S’inspirant du modèle britannique, Regards Citoyens plaidait pour une publication au fil de l’eau du détail des dépenses des parlementaires (un peu à l’image de ce que fait notamment la députée Paula Forteza). « Pour la rendre acceptable au citoyen et montrer que cette indemnité est légitime, il faut montrer à quoi elle sert et comment elle est utilisée. Le simple contrôle ne suffira donc pas », avait mis en garde l’association responsable du site « NosDéputés.fr ».

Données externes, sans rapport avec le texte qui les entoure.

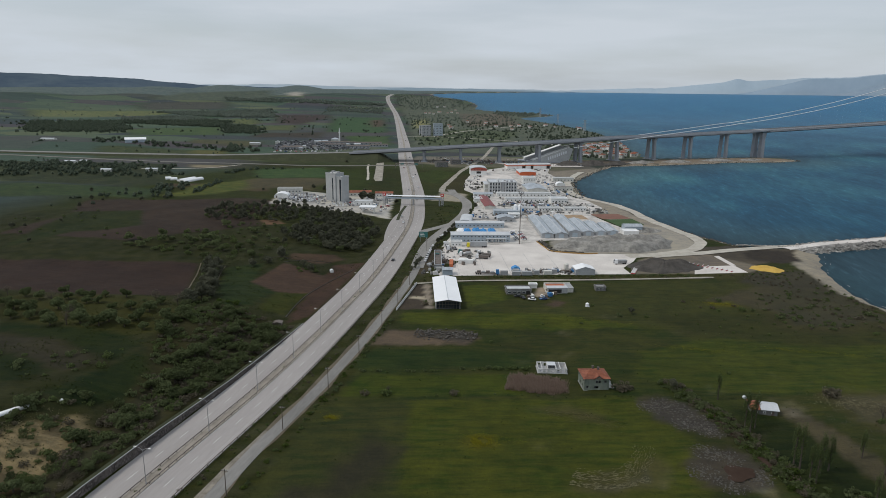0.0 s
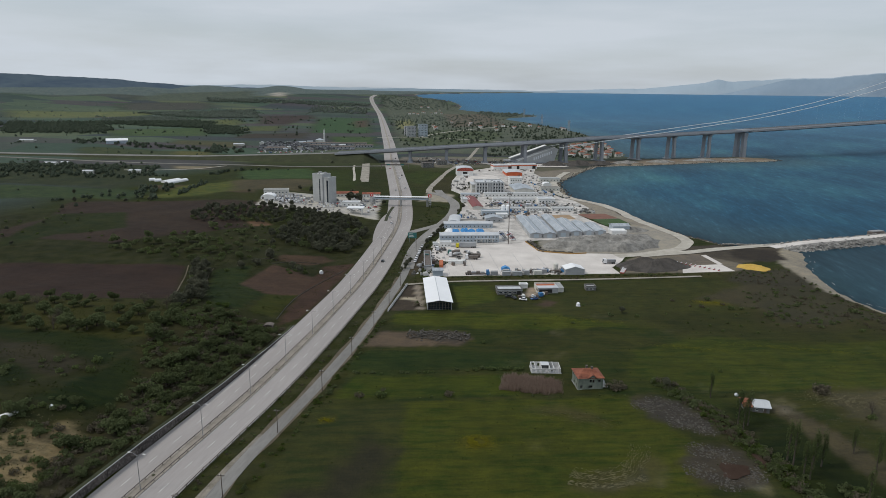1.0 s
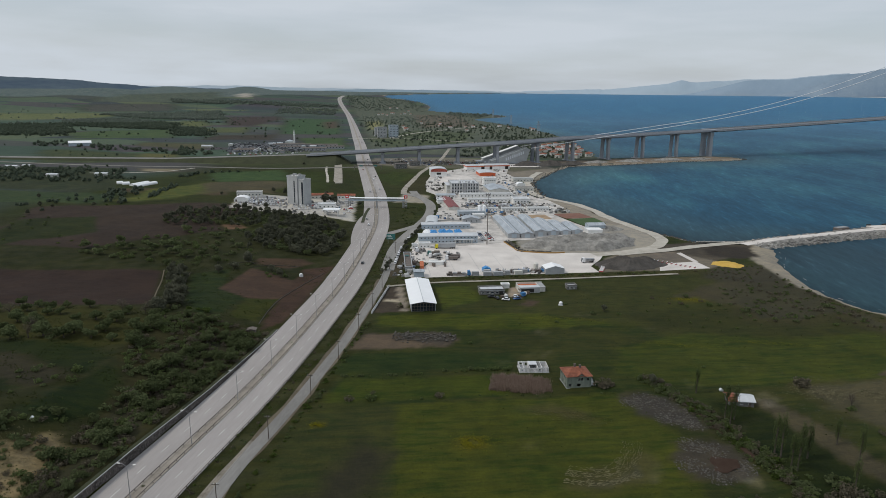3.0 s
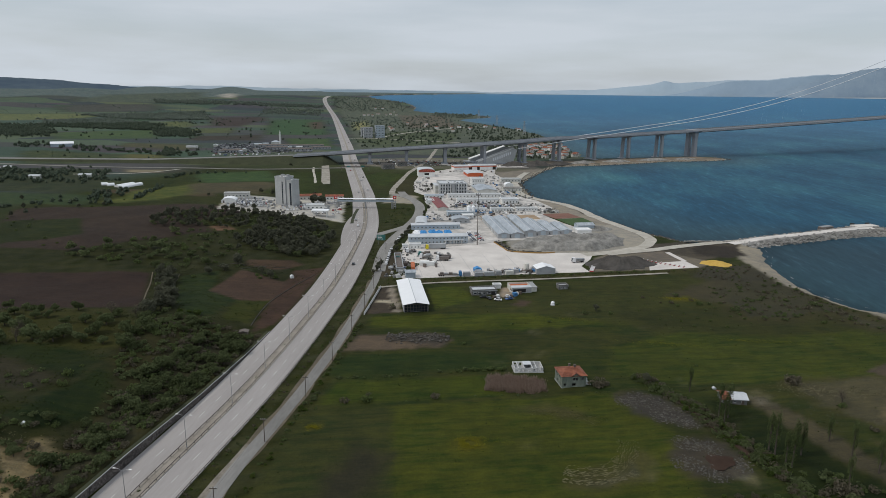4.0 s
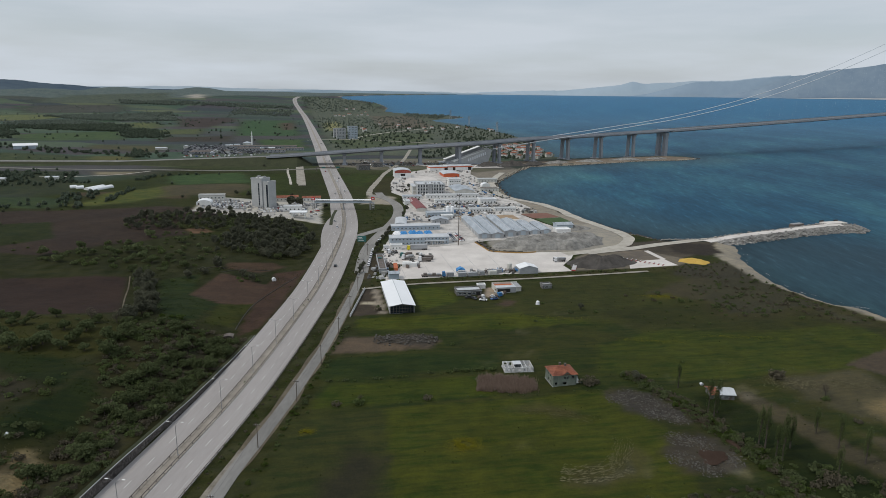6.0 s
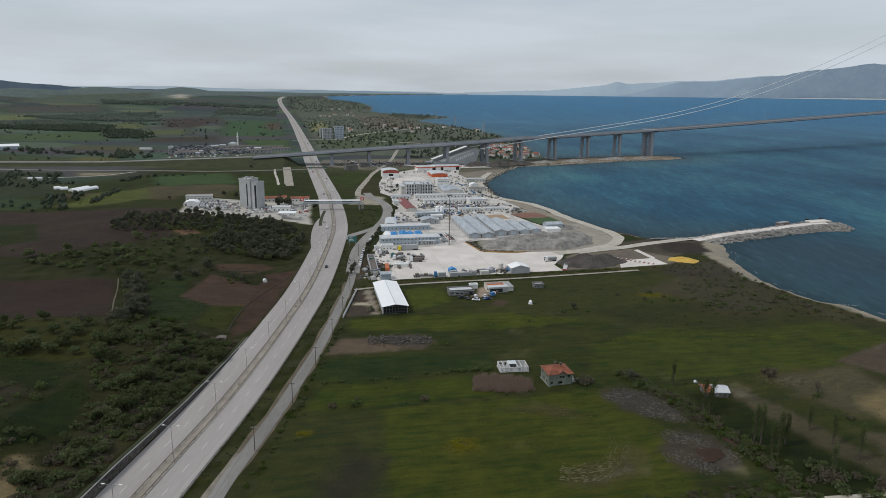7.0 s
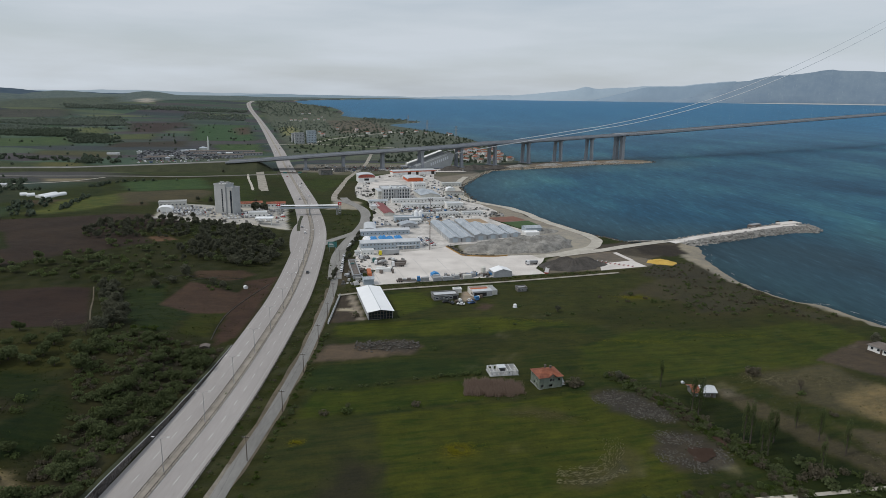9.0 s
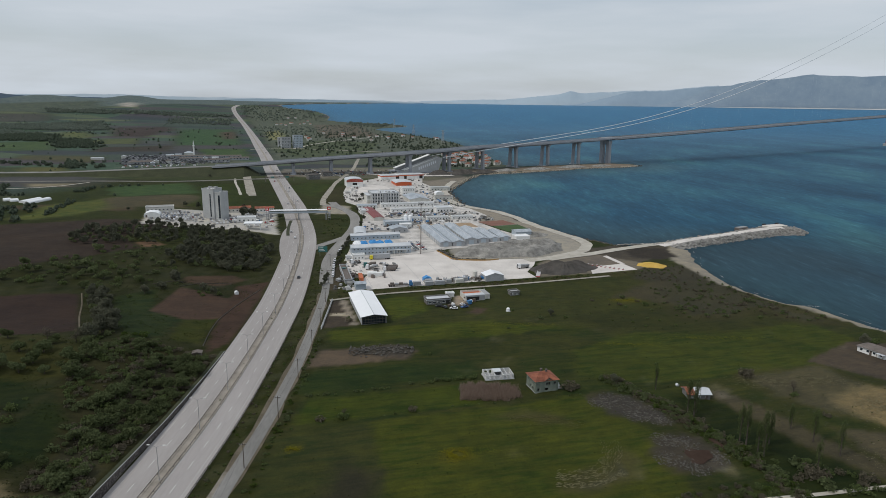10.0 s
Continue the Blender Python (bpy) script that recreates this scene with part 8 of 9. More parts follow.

« Un parlementaire sachant que sa dépense sera rendue publique sera sans doute encore plus attentif à la légitimité de ses demandes. De plus, la transparence permettra, grâce à d’éventuels doutes soulevés par la société civile, d’accompagner et guider le contrôle afin d’identifier les problèmes potentiels, d’offrir un contrôle du contrôleur, et donc de réellement rétablir la confiance. Cette alliance entre organisme de contrôle parlementaire et société civile peut permettre d’alléger les frais administratifs nécessaires à ce contrôle » argumentait Regards Citoyens durant les débats autour des lois Confiance.
« Pas d’accord » en interne pour avancer sur la transparence, pour le moment
Comment expliquer ce recul par rapport aux promesses de cet été ? Si Tangui Morlier y voit une illustration du « conservatisme des parlementaires », le cabinet de François De Rugy nous explique qu’ « il est ressorti des discussions et des échanges avec les présidents de groupe qu'à ce stade, il n'y avait pas d'accord pour aller plus loin sur ce sujet ».
« En ce qui concerne la transparence, la loi ne faisait aucune obligation », rappelle-t-on au passage dans l’entourage du président de l’Assemblée nationale. Ce dernier « invite » néanmoins « l'ensemble des députés qui le souhaitent à communiquer à ce sujet, par exemple sur leur site Internet ».
« Ceci étant dit, on est en début de législature, poursuit-on dans les couloirs de l’Hôtel de Lassay. Les choses peuvent encore avancer puisqu'au-delà de ce qui a été adopté hier, il y a déjà des clauses de revoyure d'un an maximum, c'est-à-dire que le dispositif pourra évoluer sur un certain nombre de points – et éventuellement celui-ci. » La présidence de l’Assemblée nationale mise également sur les groupes de travail installés au mois de septembre, lesquels « pourront être amenés à formuler des propositions sur ce sujet, notamment à travers le prisme de l'Open Data ».
Tangui Morlier ne se montre toutefois guère optimiste : « Je pense qu'il ne faut rien attendre de la nouvelle majorité, qui se proclame moderne et transgressive et qui en fait est tout aussi conservatrice que la majorité précédente – en tout cas en termes d'organisation financière de l'Assemblée. »
Regards Citoyens espère désormais obtenir de la Commission d’accès aux documents administratifs (CADA) un feu vert à la communication des relevés bancaires de députés de la précédente majorité (pour en savoir plus, voir leur site dédié à cette initiative lancée il y a plusieurs mois).
Le Sénat n'a quant à lui toujours pas dévoilé le dispositif qu'il retiendrait afin de remplacer l'IRFM.